I started doing things like this in the name of climate change and reducing my carbon footprint, but I continue doing them because it's a simpler way of life that I enjoy immensely. Another bonus? I don't have to work as hard to be able to afford the things that are supposed to make my life easier. Novel idea.

I feel great about the lifestyle that my family is living these days. There's always room for improvement and we're so far from perfect that I couldn't even see perfect with the Hubble telescope, but I'm proud of the progress we've made in the last few years. Still, I keep hearing Colin Beavan (aka No Impact Man) in the back of my head saying that it's individual action like this PLUS collaborative action that is needed to truly affect climate change. Minimizing our individual impact is extremely important, but we need to couple that with activism and change on a larger scale as well. Here are some ideas for you...
  • Participate in events like today's Blog Action Day to show others how important climate change is to you.
  • Participate in the International Day of Action and help 350.org show our leaders just how many people are unified for this cause.
  • Call your representatives. This video from the World Wildlife Fund and its Act For Our Future campaign shows you just how painless it is to call your Senator and ask him/her to vote YES on climate legislation. Seriously, it takes less than one minute.
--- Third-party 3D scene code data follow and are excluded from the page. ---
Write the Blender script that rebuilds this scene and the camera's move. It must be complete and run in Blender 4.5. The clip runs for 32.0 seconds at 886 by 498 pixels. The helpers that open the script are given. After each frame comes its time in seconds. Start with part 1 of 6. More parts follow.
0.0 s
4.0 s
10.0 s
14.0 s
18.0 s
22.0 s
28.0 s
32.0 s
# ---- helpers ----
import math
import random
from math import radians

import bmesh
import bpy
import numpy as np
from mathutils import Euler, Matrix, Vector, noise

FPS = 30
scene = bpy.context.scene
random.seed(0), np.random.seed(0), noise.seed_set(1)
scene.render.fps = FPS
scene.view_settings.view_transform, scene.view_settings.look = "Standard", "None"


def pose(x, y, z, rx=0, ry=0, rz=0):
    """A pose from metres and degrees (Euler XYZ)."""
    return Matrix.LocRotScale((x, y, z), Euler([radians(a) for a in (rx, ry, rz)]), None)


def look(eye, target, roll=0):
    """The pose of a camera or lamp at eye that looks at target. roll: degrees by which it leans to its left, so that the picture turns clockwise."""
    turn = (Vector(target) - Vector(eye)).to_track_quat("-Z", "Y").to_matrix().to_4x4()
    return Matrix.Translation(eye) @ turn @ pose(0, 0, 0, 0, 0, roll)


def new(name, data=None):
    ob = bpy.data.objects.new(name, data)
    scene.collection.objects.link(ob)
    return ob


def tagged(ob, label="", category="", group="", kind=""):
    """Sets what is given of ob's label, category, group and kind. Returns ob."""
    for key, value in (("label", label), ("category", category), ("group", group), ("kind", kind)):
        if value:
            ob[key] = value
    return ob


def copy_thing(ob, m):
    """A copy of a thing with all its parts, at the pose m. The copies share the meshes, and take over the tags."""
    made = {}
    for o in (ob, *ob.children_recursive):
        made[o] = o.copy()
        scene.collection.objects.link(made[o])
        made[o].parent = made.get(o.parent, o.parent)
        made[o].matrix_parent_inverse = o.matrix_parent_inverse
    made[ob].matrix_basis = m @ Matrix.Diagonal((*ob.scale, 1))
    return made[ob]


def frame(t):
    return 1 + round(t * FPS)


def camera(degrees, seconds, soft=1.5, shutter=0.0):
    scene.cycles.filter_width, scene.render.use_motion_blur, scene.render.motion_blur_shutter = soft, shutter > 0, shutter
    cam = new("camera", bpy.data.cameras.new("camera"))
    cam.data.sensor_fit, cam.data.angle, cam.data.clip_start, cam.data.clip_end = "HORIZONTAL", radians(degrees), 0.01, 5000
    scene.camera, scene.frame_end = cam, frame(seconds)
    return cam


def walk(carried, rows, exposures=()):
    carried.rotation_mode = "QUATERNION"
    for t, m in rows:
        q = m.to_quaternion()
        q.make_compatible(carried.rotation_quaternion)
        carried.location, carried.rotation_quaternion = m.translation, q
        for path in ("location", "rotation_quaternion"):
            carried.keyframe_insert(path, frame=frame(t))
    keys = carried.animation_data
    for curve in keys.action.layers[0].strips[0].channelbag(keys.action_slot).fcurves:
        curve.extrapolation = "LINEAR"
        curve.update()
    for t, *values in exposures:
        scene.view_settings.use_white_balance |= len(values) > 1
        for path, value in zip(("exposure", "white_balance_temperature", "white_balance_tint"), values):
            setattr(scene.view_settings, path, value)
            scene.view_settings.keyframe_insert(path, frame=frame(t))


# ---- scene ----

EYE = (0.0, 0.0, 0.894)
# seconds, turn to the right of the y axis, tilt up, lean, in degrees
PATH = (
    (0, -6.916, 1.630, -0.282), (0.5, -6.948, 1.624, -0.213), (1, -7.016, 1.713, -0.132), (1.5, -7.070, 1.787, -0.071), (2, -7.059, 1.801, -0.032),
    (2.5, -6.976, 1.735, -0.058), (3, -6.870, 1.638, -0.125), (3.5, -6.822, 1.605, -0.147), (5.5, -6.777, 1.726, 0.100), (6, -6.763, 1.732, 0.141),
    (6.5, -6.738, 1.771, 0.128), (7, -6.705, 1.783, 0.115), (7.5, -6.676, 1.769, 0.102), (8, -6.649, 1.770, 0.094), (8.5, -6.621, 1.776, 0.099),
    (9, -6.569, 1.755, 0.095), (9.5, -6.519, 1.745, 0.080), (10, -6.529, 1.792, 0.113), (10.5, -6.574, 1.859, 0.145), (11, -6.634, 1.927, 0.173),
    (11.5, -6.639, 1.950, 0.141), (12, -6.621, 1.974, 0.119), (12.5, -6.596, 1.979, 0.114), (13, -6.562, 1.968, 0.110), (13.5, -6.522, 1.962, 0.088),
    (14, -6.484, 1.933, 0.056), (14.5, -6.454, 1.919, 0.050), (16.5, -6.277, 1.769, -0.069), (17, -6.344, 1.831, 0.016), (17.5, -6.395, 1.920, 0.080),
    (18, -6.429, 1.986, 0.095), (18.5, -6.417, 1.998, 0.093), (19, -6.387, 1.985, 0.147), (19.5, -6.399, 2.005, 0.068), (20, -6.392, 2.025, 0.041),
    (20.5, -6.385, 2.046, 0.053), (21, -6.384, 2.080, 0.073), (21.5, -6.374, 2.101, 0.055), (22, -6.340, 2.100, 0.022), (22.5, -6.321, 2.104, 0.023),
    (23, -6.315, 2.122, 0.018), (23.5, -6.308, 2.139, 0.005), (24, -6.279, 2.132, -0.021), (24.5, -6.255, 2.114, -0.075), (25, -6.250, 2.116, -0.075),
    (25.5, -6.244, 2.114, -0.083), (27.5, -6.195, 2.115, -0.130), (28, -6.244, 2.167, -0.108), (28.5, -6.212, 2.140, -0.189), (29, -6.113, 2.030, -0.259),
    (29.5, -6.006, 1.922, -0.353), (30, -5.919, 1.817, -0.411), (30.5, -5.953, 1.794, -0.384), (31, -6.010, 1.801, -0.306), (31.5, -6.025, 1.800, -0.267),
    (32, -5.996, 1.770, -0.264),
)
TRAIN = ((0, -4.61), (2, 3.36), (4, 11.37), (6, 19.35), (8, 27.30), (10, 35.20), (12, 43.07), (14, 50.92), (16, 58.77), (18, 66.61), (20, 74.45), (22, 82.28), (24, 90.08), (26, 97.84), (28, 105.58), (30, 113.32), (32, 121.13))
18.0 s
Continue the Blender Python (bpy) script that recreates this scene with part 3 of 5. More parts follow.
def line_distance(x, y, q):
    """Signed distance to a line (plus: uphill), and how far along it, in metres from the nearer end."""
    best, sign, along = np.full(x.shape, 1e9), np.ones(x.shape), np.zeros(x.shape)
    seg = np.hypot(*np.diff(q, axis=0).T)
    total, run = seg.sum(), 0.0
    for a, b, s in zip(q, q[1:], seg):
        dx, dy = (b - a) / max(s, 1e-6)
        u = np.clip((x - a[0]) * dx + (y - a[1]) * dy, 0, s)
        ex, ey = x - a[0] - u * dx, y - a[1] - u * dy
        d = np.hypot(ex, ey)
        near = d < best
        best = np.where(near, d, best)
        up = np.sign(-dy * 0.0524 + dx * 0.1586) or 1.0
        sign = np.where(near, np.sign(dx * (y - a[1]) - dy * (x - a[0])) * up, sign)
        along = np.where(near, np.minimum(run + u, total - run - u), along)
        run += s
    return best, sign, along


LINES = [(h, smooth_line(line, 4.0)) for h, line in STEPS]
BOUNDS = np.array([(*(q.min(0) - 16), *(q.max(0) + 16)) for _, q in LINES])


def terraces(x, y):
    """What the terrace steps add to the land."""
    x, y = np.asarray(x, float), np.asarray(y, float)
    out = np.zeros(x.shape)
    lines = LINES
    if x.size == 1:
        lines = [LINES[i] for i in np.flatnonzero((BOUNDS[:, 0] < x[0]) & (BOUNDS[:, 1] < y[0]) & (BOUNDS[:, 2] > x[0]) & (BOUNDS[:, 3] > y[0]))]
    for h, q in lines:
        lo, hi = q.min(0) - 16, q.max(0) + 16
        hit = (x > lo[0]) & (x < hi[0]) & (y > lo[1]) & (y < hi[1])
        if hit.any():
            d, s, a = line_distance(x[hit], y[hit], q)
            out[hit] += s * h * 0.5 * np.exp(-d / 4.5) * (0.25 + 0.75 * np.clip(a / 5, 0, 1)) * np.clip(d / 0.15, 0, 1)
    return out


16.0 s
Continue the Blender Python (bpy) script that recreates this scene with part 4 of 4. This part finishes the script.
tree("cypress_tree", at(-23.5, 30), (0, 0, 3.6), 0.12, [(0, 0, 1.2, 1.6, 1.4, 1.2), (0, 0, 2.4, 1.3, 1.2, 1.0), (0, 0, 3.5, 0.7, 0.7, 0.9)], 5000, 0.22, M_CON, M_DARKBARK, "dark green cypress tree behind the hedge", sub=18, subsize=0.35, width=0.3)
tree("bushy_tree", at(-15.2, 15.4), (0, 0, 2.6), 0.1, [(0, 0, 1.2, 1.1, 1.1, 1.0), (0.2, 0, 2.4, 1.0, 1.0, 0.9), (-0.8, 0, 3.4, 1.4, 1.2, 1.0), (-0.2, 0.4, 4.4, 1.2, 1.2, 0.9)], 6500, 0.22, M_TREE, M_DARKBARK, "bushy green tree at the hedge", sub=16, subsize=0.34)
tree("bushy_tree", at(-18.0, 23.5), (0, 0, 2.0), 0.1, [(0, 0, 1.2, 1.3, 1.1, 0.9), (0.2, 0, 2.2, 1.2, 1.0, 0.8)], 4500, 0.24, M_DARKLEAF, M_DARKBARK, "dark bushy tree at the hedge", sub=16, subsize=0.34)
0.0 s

Finally, share your ideas. Leave us a comment. Let us know that you've called your Senator and what else you're doing (or plan to do) as a collaborative action against climate change.

Power to the people.

8 comments:

ruiaf said...

I agree with everything you say here except for:

"I relieve a young girl in China from having to make a bag for me for an unfair wage"

I don't even have words to describe this sentence. It's xenophobe.

You should read:

http://en.wikipedia.org/wiki/Human_rights_in_the_People%27s_Republic_of_China

Do you see child labor mentioned there? Child labor is forbidden in China. There may be some illegal child work but not to a bigger extent than in other developing countries like Russia, Brazil, etc.

I totally support not buying things from the other side of the world, but this is not a justification at all.

Eco Yogini said...

fantastic post.
I think that the idea of trusting huge corporations with sketchy histories and practices is tough (umm, SIGG drama anyone?).
I for one try to avoid purchasing what I can from developing countries unless it's fair trade fair wages certified. This is the cynic in me that is distrustful of government regulatory bodies, corporations and the follow through.

I'd rather support locally made products (and handmade!) :)

Have you seen 'Hand Made Nation' yet? It's a fantastic doc.

Kellie said...

@ruiaf - By "young" I don't necessarily mean "child labor". Although, unfortunately there are still cases of child labor in many places in the world. In general though, my point is that there are people in a multitude of other countries who are sentenced to a life of working in factories to provide cheap crap for us in the United States because we demand that our big box stores sell things for ridiculously low prices. I wouldn't call it xenophobe, rather compassion.

Kellie said...

@Eco Yogini - Haven't seen it, but I'll definitely suggest it to our library! It looks good!

Amy Whitley said...

Thank you Kelli, for reminding me of the corrolation between climate change and simplified living. As I take steps in my own family life to simplify what we buy, what we eat, and what we do with our time, it's good to remember that things I deem as 'convenient' actually carry a steep price (often literally).

I've written for Blog Action Day today as well at my site, http://nevertruetales.blogspot.com.

ruchi said...

Kellie, very thoughtful post and I generally agree with you. I do think, though, it's important to think long and hard about what "relief" it is for that young girl in China.

Is relief losing her job at the bag factory and becoming a burden on her parents? Is relief for that girl an early marriage with children she can't afford to put through school?

I agree that labor conditions are often awful and that wages are abysmally low, but for many, the options are 1) bad job with low wages or 2) no job. Unsurprisingly, many people prefer option one to option two.

So I think we need to move away from this idea that we need to avoid products produced in China and instead fight for products to be produced ETHICALLY in China. So that that young girl still has a job, and is paid fairly to boot.

Green Bean said...

YES!! YES!! YES!!! You said everything I want to say about Climate Change but have never been able to find the words. So often, I forget why I'm living the way I do. It's so darn enjoyable that I forget what the trigger was - Climate Change. As you mention, though, individual action alone is not enough. We need to act collaboratively. Thank you for an inspiring, hopeful post about the most frightening topic around.

Diane MacEachern said...

This is very clever - maybe we should impose an "inconvenience" tax on consumption!